The Best Bra to Wear After Breast Augmentation
Just about every woman we know wears a bra as a mandatory undergarment. Practically speaking, bras are designed to provide support, minimizing the rate at which your breasts sag. Aging, weight fluctuations and gravity make sagging inevitable, and the larger your breasts are (whether a result of genetics or breast augmentation), the heavier they are and the faster they’ll sag. Wearing a bra regularly is believed to help slow this all down, maintaining your youthful figure longer.
Not everyone believes that bras prevent sagging
Did you know that there is scientific research that proves bras do more harm than good? In fact, one study published by a French scientist discovered that wearing a bra could actually make your breasts sag more. The 15-year study of 330 women found that those who regularly wore bras had nipples that were, on average, 7 millimetres lower than those who didn’t wear bras. Keep in mind that the participants of this study were between 18 to 35 years old and there was no mention that they had breast augmentation or other cosmetic breast surgery. The head researcher did admit that older women may still benefit from wearing a bra, especially if they’ve had children and are overweight.
But it’s not all about support, is it? Bras do more for you than just keeping your chest up. You wear them because they also help cover up your nipples (from poking through your tops), stop your breasts from bouncing around and are pretty.
Regardless of what some scientists think, though, most plastic surgeons agree that bras do provide support after any type of cosmetic breast surgery.
Breast support after surgery
After surgery, your breasts will be in a delicate state, as will be your incisions. Support can be provided by wearing a surgical bra, compression garment or sports bra. The right one for you will be selected by your surgeon and is based on your surgery and unique requirements.
Supportive garments help to:
- hold dressings in place
- minimize breast and implant movement
- decrease the risk of the implants falling out of place or “bottoming out” (following breast augmentation)
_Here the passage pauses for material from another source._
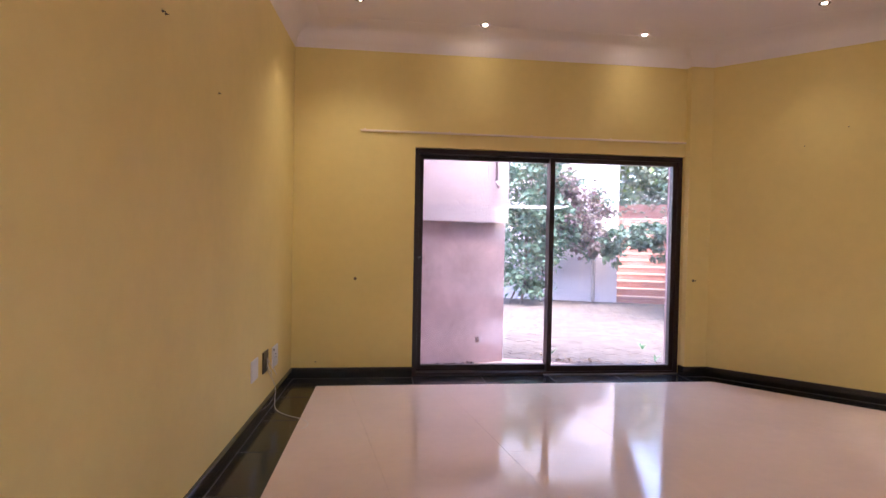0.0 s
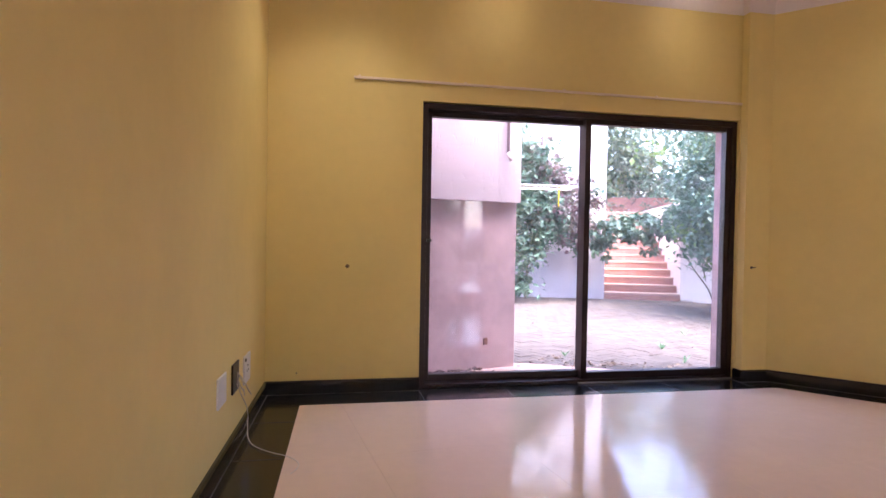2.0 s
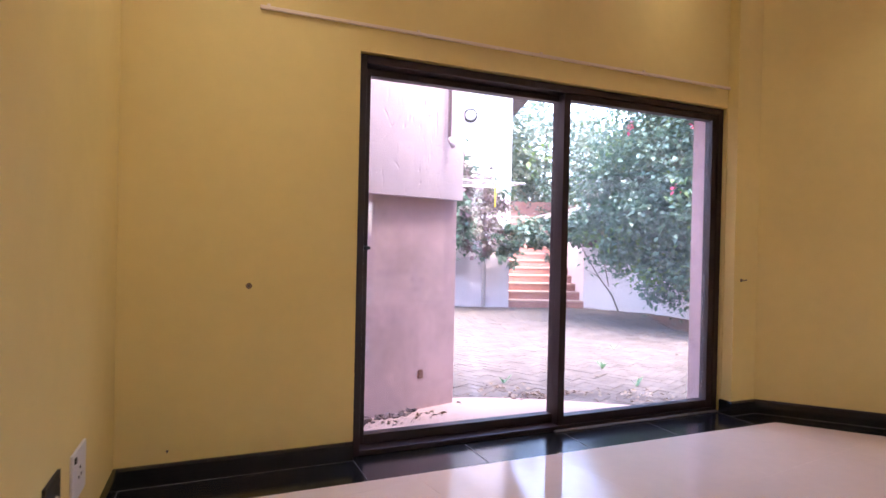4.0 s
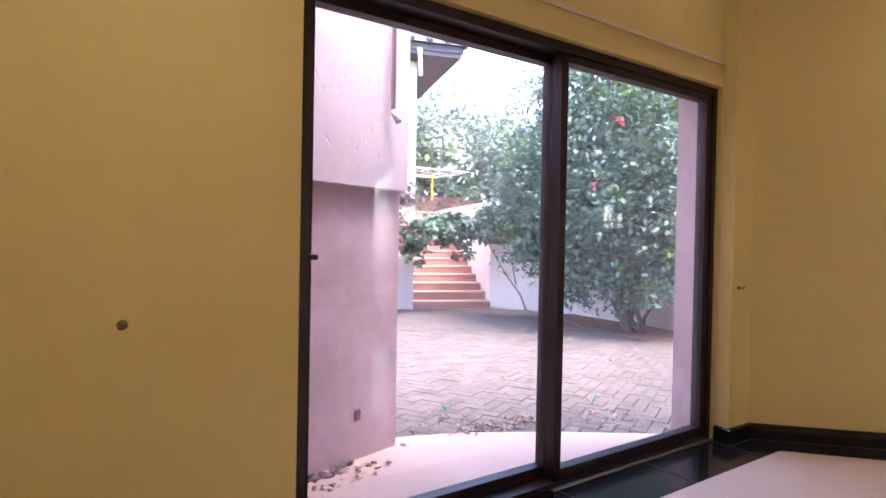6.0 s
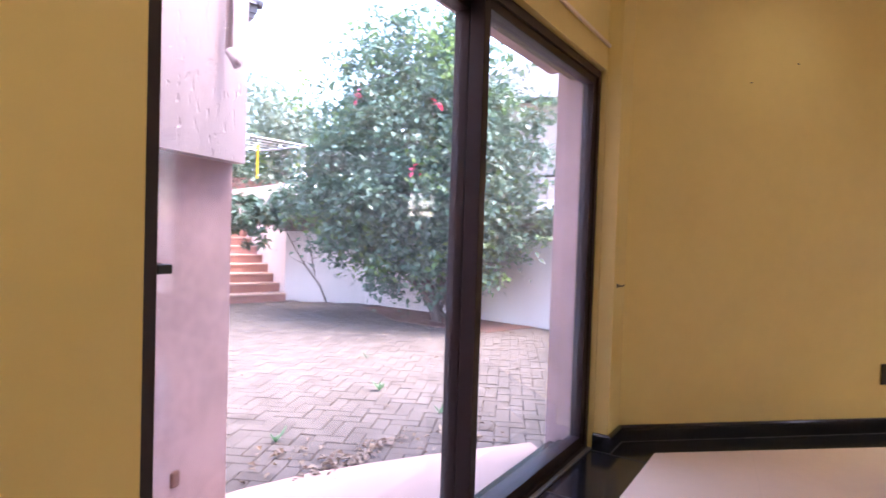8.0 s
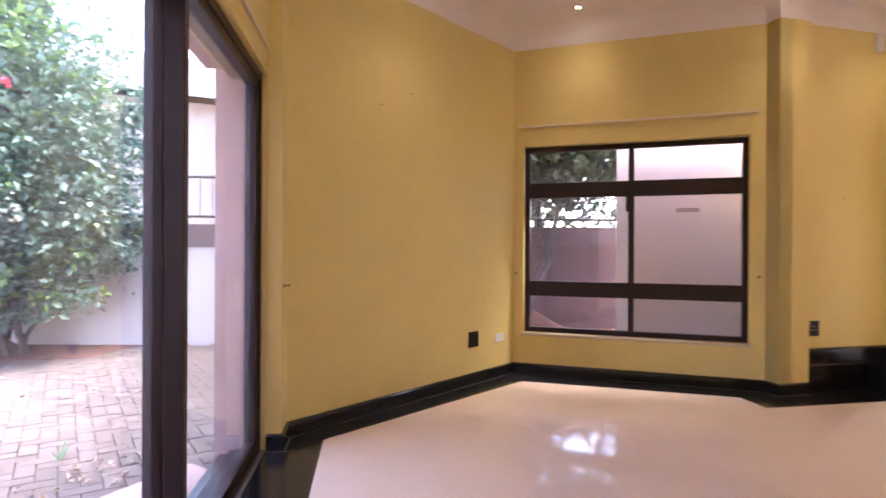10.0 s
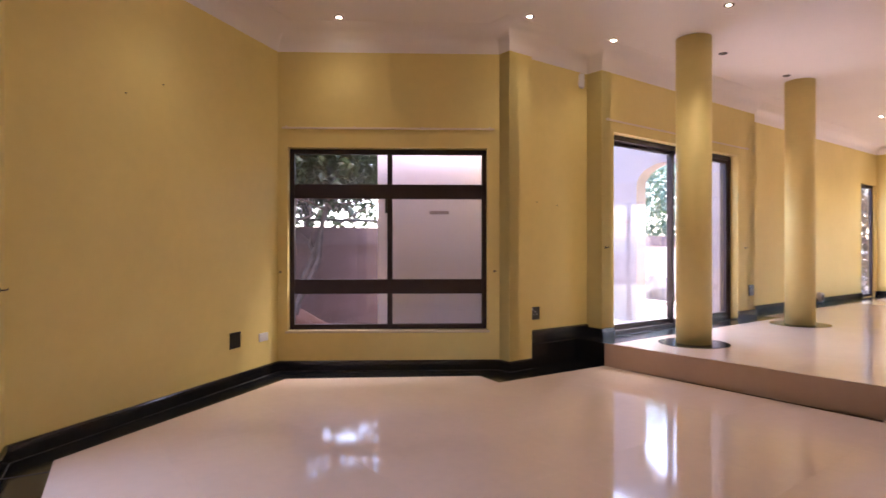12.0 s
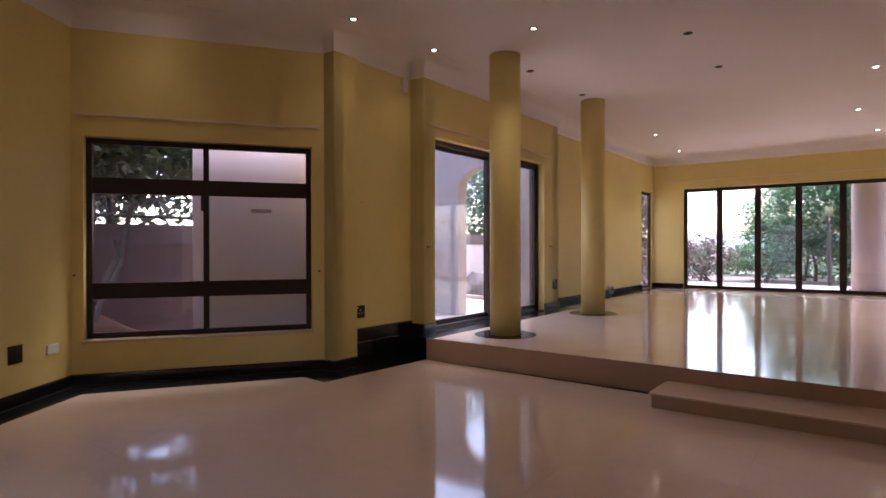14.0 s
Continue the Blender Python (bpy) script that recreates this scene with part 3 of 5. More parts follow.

- protect sensitive breast tissues
- decrease swelling and bruising
- help your skin readjust to its smaller contours following breast lift or breast reduction
In some cases, patients are asked to go without any type of support. Usually, this is because it promotes a faster dropping of the implants in patients with tighter skin. Once the implants have dropped sufficiently, a bra is recommended.
The right bra to wear during your recovery
In most cases, your support garment is provided by your surgeon. You’ll most likely be wearing it right after your surgery, as you enter the recovery room, or asked to put it on before you’re discharged and go home. You may need to wear one type of breast support for a couple of weeks, then switch to another. Whatever you wear, make sure you keep it on as advised, which usually means during the day and the night, while you sleep.
The garment should:
- be made of a soft material, preferably cotton
- have a front zipper or clasps: this makes it easier to put on and take off
- fit snugly but not overly tightly — you should be able to breathe properly!
- have wider straps for better support
…and most importantly, it should not have underwire.
Underwire: a definite no-no after surgery
Avoid wearing an underwire bra right after any type of breast surgery. Underwire has been found to adversely affect the recovery process by doing these nasty things to you:
It can irritate or damage incisions placed in the inframammary fold because of the constant rubbing and pressure on them.
It can damage tissues. Because you breasts may be numb after surgery, you won’t be able to feel the pressure applied by the underwire, and this pressure could be potentially traumatic, leading to sores or breakdown of your skin.
Improperly shaped underwire bras can distort the shape of your breasts.
You'll be able to wear an underwire bra later
Don’t worry, you will be able to wear an underwire bra eventually. Just wait until your incisions have healed and your breasts have become more natural in shape. This can take about a month or two depending on how your recovery goes.
Hold off on bra shopping for your new breasts until you’ve adequately recovered from your surgery. It’s important to wait it out until the majority of swelling has subsided so you don’t buy the wrong size.